▸ Written instruction: Exclude images, then output the remaining data verbatim.

════════════════════

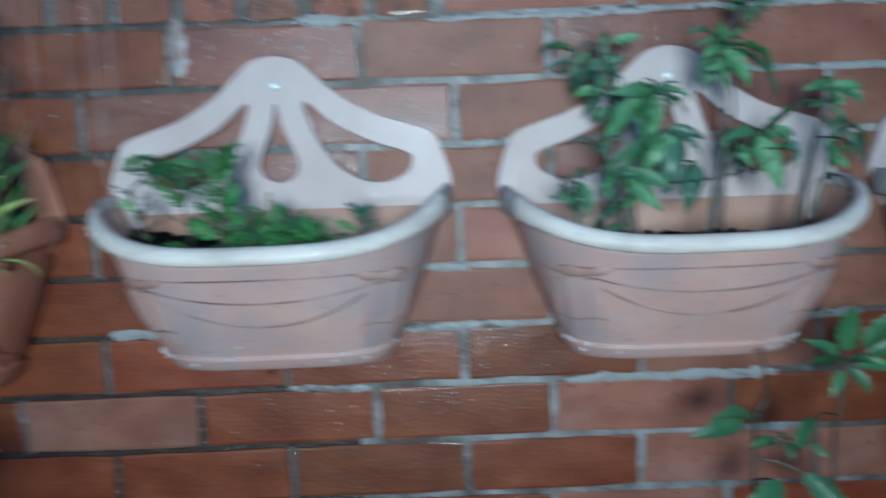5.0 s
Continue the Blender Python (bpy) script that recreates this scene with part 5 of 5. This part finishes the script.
for c in range(-16, 10):
    zc = (c + 0.5) * COURSE + 0.0005
    even = c % 2 == 0
    start = math.floor(X0 / 0.225) * 0.225 + (0 if even else HALF)
    k = 0
    while True:
        xa = start + k * 0.225
        k += 1
        if xa + 0.225 > X1 + 0.01:
            break
        xm = xa + HALF - (0.014 if c >= 0 else 0)
        if c >= 0 and xm < 0.05:
            continue
        if xa < X0 - 0.2:
            continue
        if zc < -0.80 or xm < -1.75 or xm > 1.30 or zc > 0.45:
            rest.append((xm, zc))
        else:
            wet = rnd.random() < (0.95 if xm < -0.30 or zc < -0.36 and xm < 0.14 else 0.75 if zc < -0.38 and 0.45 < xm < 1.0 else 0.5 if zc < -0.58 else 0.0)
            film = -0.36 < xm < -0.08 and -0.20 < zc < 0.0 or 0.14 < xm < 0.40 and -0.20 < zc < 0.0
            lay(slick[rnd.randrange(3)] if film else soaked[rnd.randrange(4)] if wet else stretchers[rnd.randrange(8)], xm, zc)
    if c >= 0 and not even:
        lay(halves[rnd.randrange(3)], 0.043, zc)

x = PIER - 0.048
while x > X0:
    ob = new("edge_brick", edges[rnd.randrange(6)])
    ob.parent = wall
    ob.location = (x, (rnd.random() - 0.5) * 0.003, 0.0535 - Z_GROUND + (rnd.random() - 0.5) * 0.003)
    ob.rotation_euler = (0, (rnd.random() - 0.5) * 0.03, 0)
    x -= 0.0752



def perpend_data(w, h, mat, seed):
    """The mortar of an upright joint, with a rough face a little behind the bricks."""
    r = random.Random(seed)
    bm = bmesh.new()
    rows = []
    for j in range(9):
        z = -h / 2 + h * j / 8
        rows.append([bm.verts.new((x + r.uniform(-0.0006, 0.0006), y + r.uniform(-0.0006, 0.0006), z)) for x, y in ((-w / 2, 0.006), (-w / 2, 0.0006), (-w / 6, 0.0), (w / 6, 0.0002), (w / 2, 0.0008), (w / 2, 0.006))])
    for p, q in zip(rows, rows[1:]):
        for k in range(5):
            bm.faces.new((p[k], p[k + 1], q[k + 1], q[k]))
    me = bpy.data.meshes.new("perpend")
    bm.normal_update()
    bm.to_mesh(me)
    bm.free()
    me.materials.append(mat)
    return me


perps = [perpend_data(0.0085, 0.072, MORTAR_MIX, 90 + k) for k in range(4)]
tall_perps = [perpend_data(0.0105, 0.098, MORTAR_MIX, 95 + k) for k in range(4)]
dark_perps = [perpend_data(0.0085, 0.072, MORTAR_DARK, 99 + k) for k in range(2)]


def point_joint(data, x, z):
    ob = new("perpend", data)
    ob.parent = wall
    ob.location = (x, 0, z - Z_GROUND)


for c in range(-10, 0):
    zc = (c + 0.5) * COURSE + 0.0005
    x = -1.8 + (0 if c % 2 == 0 else HALF)
    while x < SPLIT + 0.01:
        point_joint(rnd.choice(perps if x > -0.75 and rnd.random() < 0.85 else dark_perps), x, zc)
        x += 0.225
x = PIER - 0.0856
while x > -1.3:
    point_joint(rnd.choice(tall_perps), x, 0.0535)
    x -= 0.0752

bm = bmesh.new()
for i, (xm, zc) in enumerate(rest):
    one = brick_mesh(0.2165, 0.0665, seed=i % 7)
    vs = [bm.verts.new((v.co.x + xm, v.co.y, v.co.z + zc - Z_GROUND)) for v in one.verts]
    one.verts.index_update()
    for f in one.faces:
        bm.faces.new([vs[v.index] for v in f.verts])
    one.free()
part("bricks", bm, BRICK, wall)["kind"] = "stuff"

════════════════════

▸ Output below:
5.0 s
Continue the Blender Python (bpy) script that recreates this scene with part 5 of 5. This part finishes the script.
for c in range(-16, 10):
    zc = (c + 0.5) * COURSE + 0.0005
    even = c % 2 == 0
    start = math.floor(X0 / 0.225) * 0.225 + (0 if even else HALF)
    k = 0
    while True:
        xa = start + k * 0.225
        k += 1
        if xa + 0.225 > X1 + 0.01:
            break
        xm = xa + HALF - (0.014 if c >= 0 else 0)
        if c >= 0 and xm < 0.05:
            continue
        if xa < X0 - 0.2:
            continue
        if zc < -0.80 or xm < -1.75 or xm > 1.30 or zc > 0.45:
            rest.append((xm, zc))
        else:
            wet = rnd.random() < (0.95 if xm < -0.30 or zc < -0.36 and xm < 0.14 else 0.75 if zc < -0.38 and 0.45 < xm < 1.0 else 0.5 if zc < -0.58 else 0.0)
            film = -0.36 < xm < -0.08 and -0.20 < zc < 0.0 or 0.14 < xm < 0.40 and -0.20 < zc < 0.0
            lay(slick[rnd.randrange(3)] if film else soaked[rnd.randrange(4)] if wet else stretchers[rnd.randrange(8)], xm, zc)
    if c >= 0 and not even:
        lay(halves[rnd.randrange(3)], 0.043, zc)

x = PIER - 0.048
while x > X0:
    ob = new("edge_brick", edges[rnd.randrange(6)])
    ob.parent = wall
    ob.location = (x, (rnd.random() - 0.5) * 0.003, 0.0535 - Z_GROUND + (rnd.random() - 0.5) * 0.003)
    ob.rotation_euler = (0, (rnd.random() - 0.5) * 0.03, 0)
    x -= 0.0752



def perpend_data(w, h, mat, seed):
    """The mortar of an upright joint, with a rough face a little behind the bricks."""
    r = random.Random(seed)
    bm = bmesh.new()
    rows = []
    for j in range(9):
        z = -h / 2 + h * j / 8
        rows.append([bm.verts.new((x + r.uniform(-0.0006, 0.0006), y + r.uniform(-0.0006, 0.0006), z)) for x, y in ((-w / 2, 0.006), (-w / 2, 0.0006), (-w / 6, 0.0), (w / 6, 0.0002), (w / 2, 0.0008), (w / 2, 0.006))])
    for p, q in zip(rows, rows[1:]):
        for k in range(5):
            bm.faces.new((p[k], p[k + 1], q[k + 1], q[k]))
    me = bpy.data.meshes.new("perpend")
    bm.normal_update()
    bm.to_mesh(me)
    bm.free()
    me.materials.append(mat)
    return me


perps = [perpend_data(0.0085, 0.072, MORTAR_MIX, 90 + k) for k in range(4)]
tall_perps = [perpend_data(0.0105, 0.098, MORTAR_MIX, 95 + k) for k in range(4)]
dark_perps = [perpend_data(0.0085, 0.072, MORTAR_DARK, 99 + k) for k in range(2)]


def point_joint(data, x, z):
    ob = new("perpend", data)
    ob.parent = wall
    ob.location = (x, 0, z - Z_GROUND)


for c in range(-10, 0):
    zc = (c + 0.5) * COURSE + 0.0005
    x = -1.8 + (0 if c % 2 == 0 else HALF)
    while x < SPLIT + 0.01:
        point_joint(rnd.choice(perps if x > -0.75 and rnd.random() < 0.85 else dark_perps), x, zc)
        x += 0.225
x = PIER - 0.0856
while x > -1.3:
    point_joint(rnd.choice(tall_perps), x, 0.0535)
    x -= 0.0752

bm = bmesh.new()
for i, (xm, zc) in enumerate(rest):
    one = brick_mesh(0.2165, 0.0665, seed=i % 7)
    vs = [bm.verts.new((v.co.x + xm, v.co.y, v.co.z + zc - Z_GROUND)) for v in one.verts]
    one.verts.index_update()
    for f in one.faces:
        bm.faces.new([vs[v.index] for v in f.verts])
    one.free()
part("bricks", bm, BRICK, wall)["kind"] = "stuff"